3D scene code data:
========================================

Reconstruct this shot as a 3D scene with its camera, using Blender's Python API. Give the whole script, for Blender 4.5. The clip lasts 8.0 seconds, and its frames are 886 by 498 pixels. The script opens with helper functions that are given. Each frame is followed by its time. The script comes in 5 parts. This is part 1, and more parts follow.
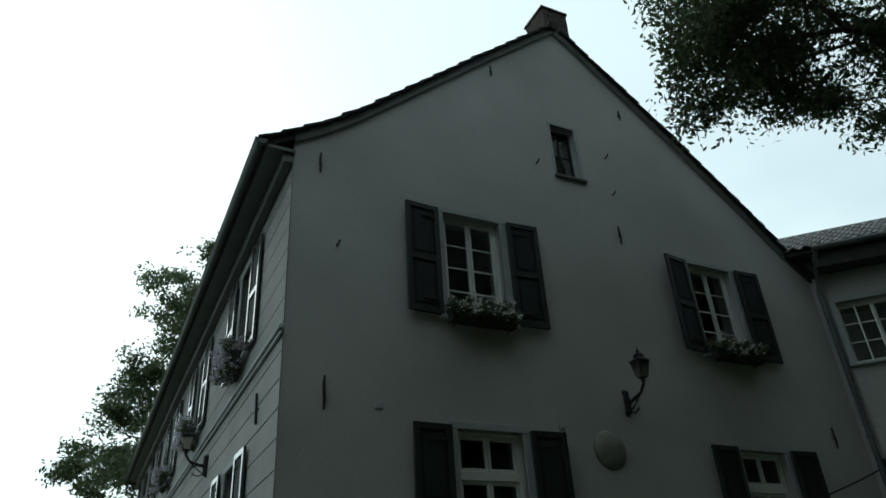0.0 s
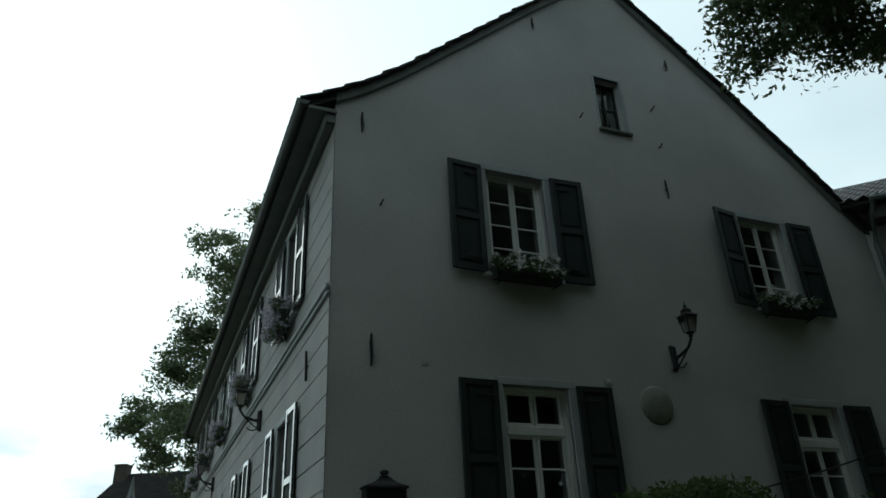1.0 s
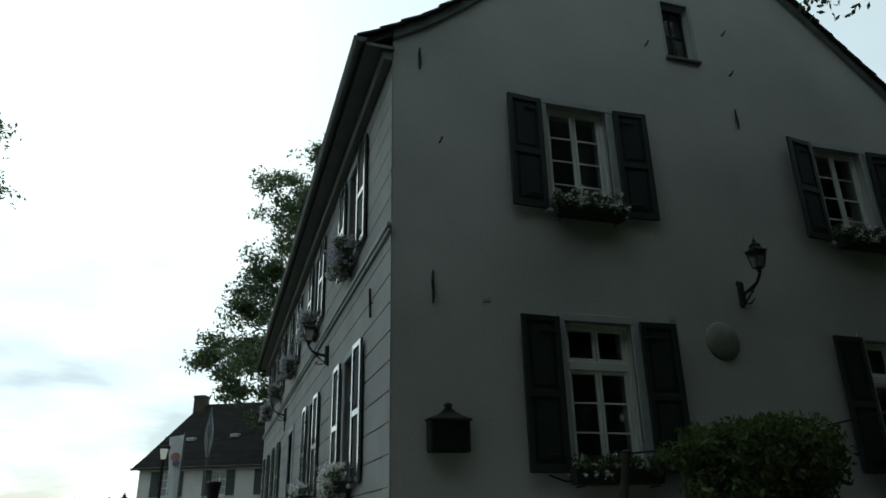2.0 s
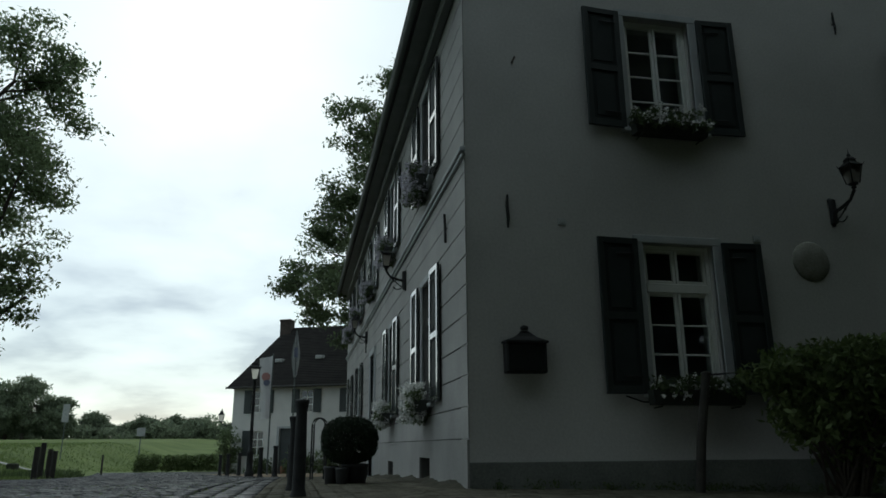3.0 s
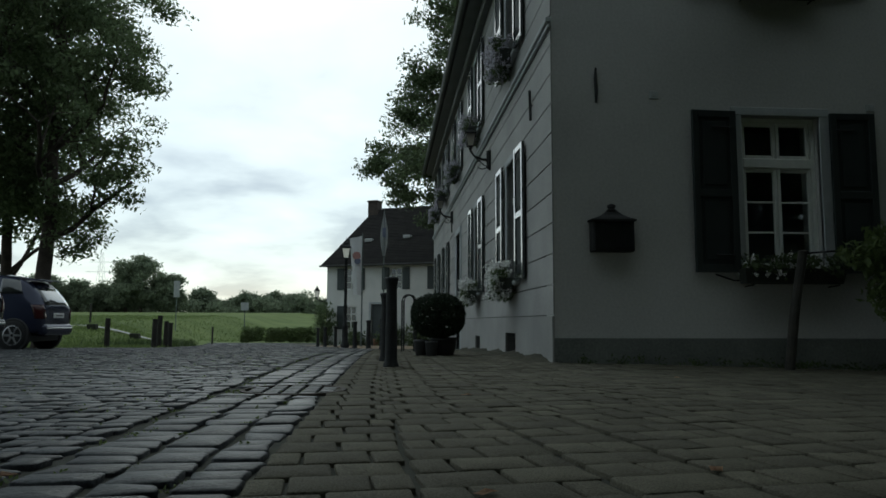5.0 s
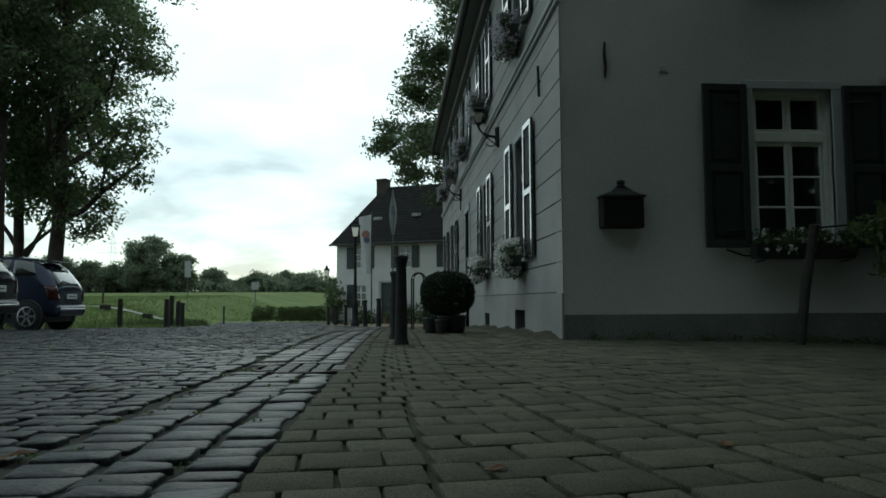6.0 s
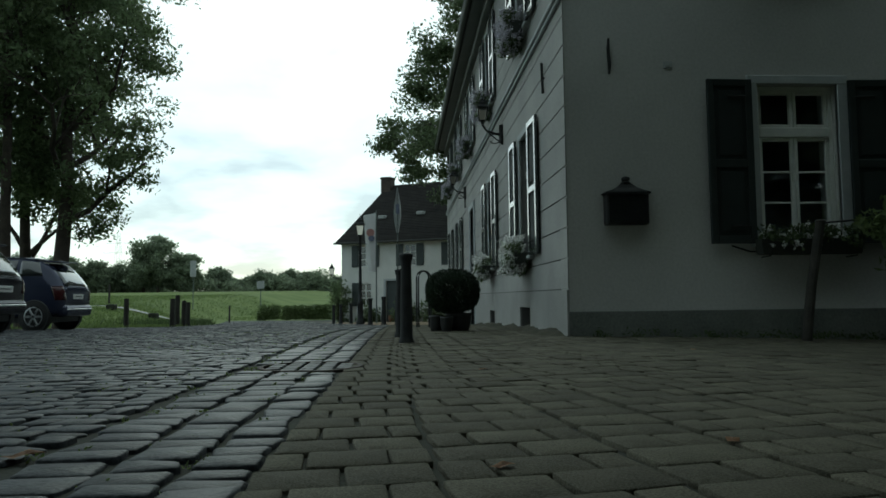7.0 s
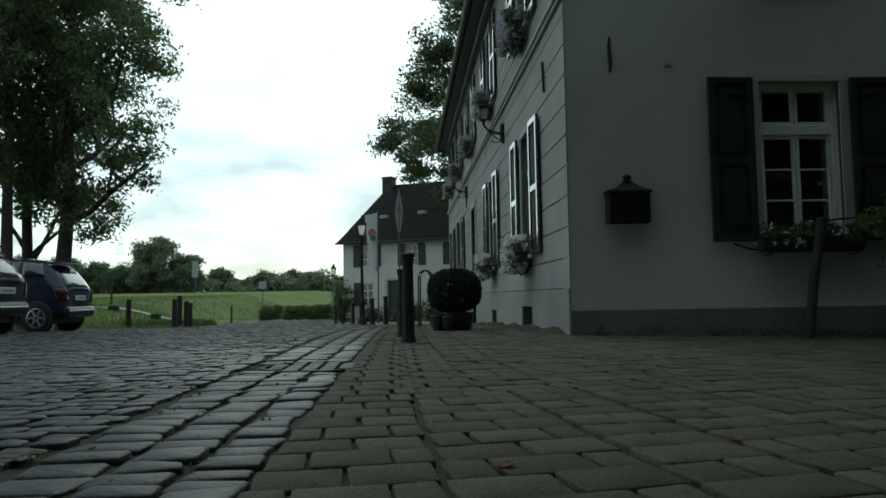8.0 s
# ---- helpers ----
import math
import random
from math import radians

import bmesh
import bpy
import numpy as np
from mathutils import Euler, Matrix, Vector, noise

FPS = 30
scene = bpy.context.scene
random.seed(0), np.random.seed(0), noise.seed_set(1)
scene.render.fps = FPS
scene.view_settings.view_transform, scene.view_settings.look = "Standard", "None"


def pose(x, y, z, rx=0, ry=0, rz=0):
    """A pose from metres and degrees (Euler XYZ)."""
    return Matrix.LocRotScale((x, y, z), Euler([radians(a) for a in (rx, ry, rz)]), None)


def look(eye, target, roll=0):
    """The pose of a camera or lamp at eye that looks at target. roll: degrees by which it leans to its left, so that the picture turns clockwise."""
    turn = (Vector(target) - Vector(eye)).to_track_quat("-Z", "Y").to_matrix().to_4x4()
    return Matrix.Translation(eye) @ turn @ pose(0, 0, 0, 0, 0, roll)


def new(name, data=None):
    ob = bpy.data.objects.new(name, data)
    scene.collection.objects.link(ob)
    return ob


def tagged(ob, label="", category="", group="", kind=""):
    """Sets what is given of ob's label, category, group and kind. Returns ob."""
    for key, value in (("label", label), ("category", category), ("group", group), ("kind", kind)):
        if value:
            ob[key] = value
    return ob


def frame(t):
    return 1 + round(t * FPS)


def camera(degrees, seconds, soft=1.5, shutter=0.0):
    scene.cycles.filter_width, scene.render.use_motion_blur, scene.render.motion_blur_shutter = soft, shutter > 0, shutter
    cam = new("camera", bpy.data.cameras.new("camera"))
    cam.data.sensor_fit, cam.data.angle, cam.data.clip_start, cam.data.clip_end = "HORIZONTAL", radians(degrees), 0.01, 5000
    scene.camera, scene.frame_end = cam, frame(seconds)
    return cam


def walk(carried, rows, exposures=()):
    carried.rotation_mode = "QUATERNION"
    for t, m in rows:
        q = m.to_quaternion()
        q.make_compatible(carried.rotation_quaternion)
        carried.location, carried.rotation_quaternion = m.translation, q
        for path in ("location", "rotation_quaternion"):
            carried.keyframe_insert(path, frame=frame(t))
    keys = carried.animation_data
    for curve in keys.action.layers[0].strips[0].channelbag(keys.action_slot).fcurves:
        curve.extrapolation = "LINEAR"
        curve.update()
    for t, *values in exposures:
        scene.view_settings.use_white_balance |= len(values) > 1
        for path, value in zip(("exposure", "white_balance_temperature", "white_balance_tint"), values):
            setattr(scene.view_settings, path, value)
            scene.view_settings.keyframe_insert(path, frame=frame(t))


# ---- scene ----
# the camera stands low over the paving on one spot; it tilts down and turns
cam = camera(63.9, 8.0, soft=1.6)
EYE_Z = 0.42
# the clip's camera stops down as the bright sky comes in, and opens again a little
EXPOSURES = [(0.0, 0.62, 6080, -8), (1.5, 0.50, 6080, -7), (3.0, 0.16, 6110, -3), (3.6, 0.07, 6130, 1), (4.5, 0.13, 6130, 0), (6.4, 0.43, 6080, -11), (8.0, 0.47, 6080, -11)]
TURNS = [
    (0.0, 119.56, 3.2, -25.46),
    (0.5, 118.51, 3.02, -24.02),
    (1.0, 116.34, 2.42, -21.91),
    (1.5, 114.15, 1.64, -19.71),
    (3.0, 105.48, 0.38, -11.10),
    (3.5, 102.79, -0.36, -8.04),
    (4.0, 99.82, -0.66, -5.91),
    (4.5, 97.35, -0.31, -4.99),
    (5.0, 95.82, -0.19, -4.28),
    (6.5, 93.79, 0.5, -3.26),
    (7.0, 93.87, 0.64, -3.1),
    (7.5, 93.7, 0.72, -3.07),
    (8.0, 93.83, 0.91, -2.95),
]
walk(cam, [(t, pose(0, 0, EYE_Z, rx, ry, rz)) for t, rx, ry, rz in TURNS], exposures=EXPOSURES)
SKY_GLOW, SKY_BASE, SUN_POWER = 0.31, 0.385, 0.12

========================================

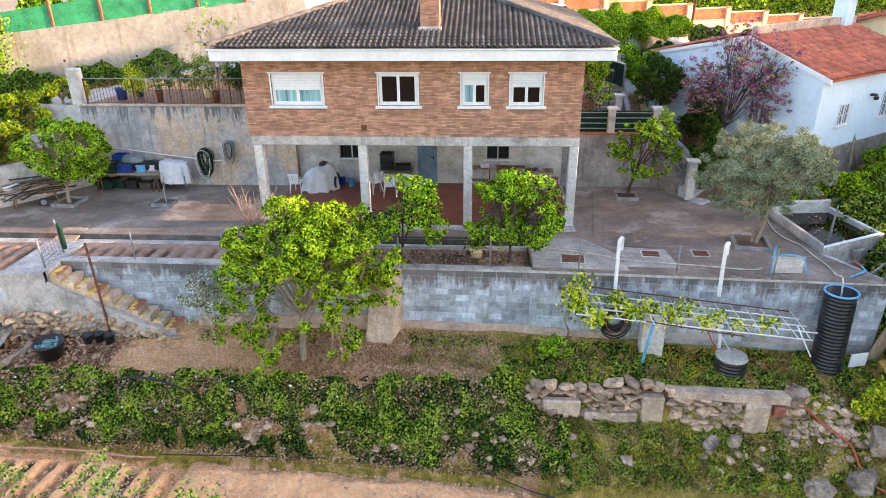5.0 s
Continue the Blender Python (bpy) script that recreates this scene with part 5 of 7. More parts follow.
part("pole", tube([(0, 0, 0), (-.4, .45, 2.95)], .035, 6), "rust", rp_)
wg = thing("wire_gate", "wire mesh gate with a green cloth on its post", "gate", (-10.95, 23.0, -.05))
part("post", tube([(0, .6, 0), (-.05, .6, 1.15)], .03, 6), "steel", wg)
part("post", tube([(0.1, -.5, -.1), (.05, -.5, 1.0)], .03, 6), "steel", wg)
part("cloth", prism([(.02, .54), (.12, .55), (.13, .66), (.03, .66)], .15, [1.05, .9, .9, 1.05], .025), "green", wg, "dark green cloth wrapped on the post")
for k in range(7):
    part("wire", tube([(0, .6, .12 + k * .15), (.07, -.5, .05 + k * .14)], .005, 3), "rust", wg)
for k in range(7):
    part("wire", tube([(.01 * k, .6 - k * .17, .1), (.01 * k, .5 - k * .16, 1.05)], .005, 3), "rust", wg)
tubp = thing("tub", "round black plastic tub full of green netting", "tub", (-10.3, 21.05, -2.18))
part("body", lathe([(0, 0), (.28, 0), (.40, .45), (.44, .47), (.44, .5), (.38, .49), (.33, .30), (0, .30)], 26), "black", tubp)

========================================

What you have to do
Which lines above run from the one containing "keys = carried.animation_data" down to the one containing "scene.view_settings.keyframe_insert(path, frame=frame(t))"? Repeat exactly those, both ends included, and nothing else.

Answer
    keys = carried.animation_data
    for curve in keys.action.layers[0].strips[0].channelbag(keys.action_slot).fcurves:
        curve.extrapolation = "LINEAR"
        curve.update()
    for t, *values in exposures:
        scene.view_settings.use_white_balance |= len(values) > 1
        for path, value in zip(("exposure", "white_balance_temperature", "white_balance_tint"), values):
            setattr(scene.view_settings, path, value)
            scene.view_settings.keyframe_insert(path, frame=frame(t))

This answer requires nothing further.